Sankcji nie ma, ale są
I choć sam koncern nie jest objęty sankcjami, to największy udziałowiec Norylskiego Niklu — twórca kasty oligarchów Władimir Potanin — już tak.
„Aby zwalczyć te sankcje, jak wielokrotnie powtarzałem, potrzebujemy tak zwanego planu B, czyli reorientacji naszych dostaw, naszych partnerstw na tak zwane przyjazne kraje” – mówił gazecie RBK oligarcha już w 2022 r.

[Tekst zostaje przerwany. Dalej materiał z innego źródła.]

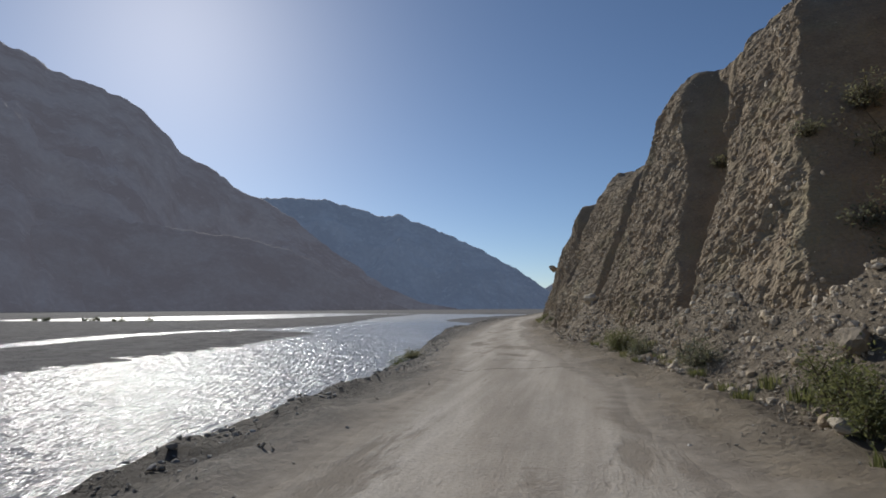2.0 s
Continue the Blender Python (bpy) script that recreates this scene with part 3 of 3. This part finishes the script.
# ---------------------------------------------------------------- rocks
def part(name, me, mat, parent, label="", kind=""):
    """One mesh object under a thing or a piece of the setting."""
    if not me.materials:
        me.materials.append(mat)
    ob = new(name, me)
    ob.parent = parent
    return tagged(ob, label, "", "", kind)


def sphere_points(levels):
    """Vertices and triangles of a subdivided icosahedron."""
    bm = bmesh.new()
    bmesh.ops.create_icosphere(bm, subdivisions=levels, radius=1.0)
    bm.verts.index_update()
    v = np.array([p.co[:] for p in bm.verts])
    f = np.array([[q.index for q in t.verts] for t in bm.faces])
    bm.free()
    return v, f


def chipped(levels, seed, planes=9, bite=.62, rough=.05):
    """A rock: a ball cut by flat chips, then roughened."""
    rng = np.random.default_rng(seed)
    v, f = sphere_points(levels)
    n = rng.normal(size=(planes, 3))
    n /= np.linalg.norm(n, axis=1)[:, None]
    d = rng.uniform(bite, .85, planes)
    dot = v @ n.T
    r = np.min(np.where(dot > .05, d / np.maximum(dot, .05), 9), axis=1)
    v = v * np.minimum(r, 1.0)[:, None]
    v = v * (1 + rough * fbm(v[:, 0] * 2.5 + seed, v[:, 1] * 2.5, v[:, 2] * 2.5, seed, 3))[:, None]
    return v, f


def turned(rng, n):
    """n random rotations, as matrices."""
    q = rng.normal(size=(n, 4))
    q /= np.linalg.norm(q, axis=1)[:, None]
    w, x, y, z = q.T
    return np.stack([1 - 2 * (y * y + z * z), 2 * (x * y - z * w), 2 * (x * z + y * w), 2 * (x * y + z * w), 1 - 2 * (x * x + z * z), 2 * (y * z - x * w),
                     2 * (x * z - y * w), 2 * (y * z + x * w), 1 - 2 * (x * x + y * y)], -1).reshape(n, 3, 3)


ICO = np.array([[0, 1, 1.618], [0, -1, 1.618], [0, 1, -1.618], [0, -1, -1.618], [1, 1.618, 0], [-1, 1.618, 0], [1, -1.618, 0], [-1, -1.618, 0], [1.618, 0, 1], [-1.618, 0, 1], [1.618, 0, -1], [-1.618, 0, -1]]) / 1.902
ICO_F = np.array([[0, 1, 8], [0, 8, 4], [0, 4, 5], [0, 5, 9], [0, 9, 1], [1, 6, 8], [8, 6, 10], [8, 10, 4], [4, 10, 2], [4, 2, 5], [5, 2, 11], [5, 11, 9], [9, 11, 7], [9, 7, 1], [1, 7, 6], [3, 6, 7], [3, 7, 11], [3, 11, 2], [3, 2, 10], [3, 10, 6]])

# corners 0 and 3 stand opposite, 4 and 7, 8 and 11 likewise
OCTA_F = np.array([[0, 4, 2], [0, 2, 5], [0, 5, 3], [0, 3, 4], [1, 2, 4], [1, 5, 2], [1, 3, 5], [1, 4, 3]])


def heap(name, centres, sizes, seed, press=1.0, small_to=.065, flat=1.0):
    """Many small angular stones as one mesh."""
    rng = np.random.default_rng(seed)
    n = len(sizes)
    base = ICO[None] * rng.uniform(.72, 1.15, (n, 12, 1))
    base = base * (np.stack([np.ones(n), rng.uniform(.65, 1, n), rng.uniform(.45, .85, n)], -1) * sizes[:, None])[:, None, :]
    pts = np.einsum("nij,nkj->nki", turned(rng, n), base) * np.array([press, 1, flat]) + centres[:, None, :]
    # the smallest keep only six corners
    small = sizes < small_to
    tris = (ICO_F[None] + (np.arange(n) * 12)[:, None, None])[~small].reshape(-1, 3)
    octa = pts[small][:, [0, 3, 4, 7, 8, 11]].reshape(-1, 3)
    more = (OCTA_F[None] + (np.arange(small.sum()) * 6)[:, None, None]).reshape(-1, 3)
    pts = pts[~small].reshape(-1, 3)
    keep_at = np.arange(n * 12).reshape(n, 12)[~small].ravel()
    back_at = np.zeros(n * 12, int)
    back_at[keep_at] = np.arange(len(keep_at))
    return tri_mesh(name, np.concatenate([pts, octa]), np.concatenate([back_at[tris], more + len(pts)]))


STONE_MESHES = []
for i in range(10):
    sv, sf = chipped(2, 400 + i, 8, .55, .08)
    me = tri_mesh("stone", sv * np.array([1, .82, .66]), sf, False)
    me.materials.append(SINGLE)
    STONE_MESHES.append(me)


def lone_stones(parent, centres, sizes, seed, press=1.0):
    """Stones that can be told apart, as pieces of what they lie on or stick in."""
    rng = np.random.default_rng(seed)
    rot = turned(rng, len(sizes))
    for c, s, m in zip(centres, sizes, rot):
        ob = new("stone", STONE_MESHES[int(rng.integers(len(STONE_MESHES)))])
        ob.parent = parent
        ob.matrix_basis = Matrix.Translation(Vector(c)) @ Matrix.Diagonal((press, 1, 1, 1)) @ Matrix(m.tolist()).to_4x4() @ Matrix.Diagonal((s, s, s, 1))


# clasts that stick out of the cliff
rng = np.random.default_rng(7)
N = 46000
sy = np.concatenate([14 + 136 * rng.uniform(0, 1, N - 4000), rng.uniform(15, 200, 4000)])
sz = (.04 + .96 * rng.uniform(0, 1, N) ** 1.35) * cliff_top(sy)
sr = np.clip(np.exp(rng.normal(math.log(.050), .42, N)), .03, .15)
keep = fbm(sy / 2.2, sz / 1.4, 0, 71, 3) > -.75 + .5 * rng.uniform(-1, 1, N)
# fewer in the shaded backs of the gullies
keep &= recess(sy, sz) < rng.uniform(.1, .9, N) ** 2 + 3 * (rng.uniform(0, 1, N) < .05)
sy, sz, sr = sy[keep], sz[keep], sr[keep]
su = face_u(sy, sz) + sr * rng.uniform(-.15, .15, len(sr))
pos = np.stack([su + line_x(sy), sy, sz], -1)
order = np.argsort(-1.0 * ((sy > 20) & (sy < 132) & (sr > .07) & (sr < .115)), kind="stable")
big, rest = order[:300], order[300:]
part("embedded_stones", heap("embedded_stones", pos[rest], sr[rest], 8, .6, .075), PEBBLE, cliff, "small grey and tan stones set in the rock", "stuff")
cliff_pick = (pos[big], sr[big])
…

Minęły dwa lata i Norylki Nikiel poczynił niewielkie postępy. Reorientacja firmy na Azję wynikająca z faktu, że praktycznie zaprzestała ona współpracy z zachodnimi inwestorami i międzynarodowymi bankami – przebiega powoli. Konkurencja w Azji jest duża. Królują tam koncerny amerykańskie, australijskie.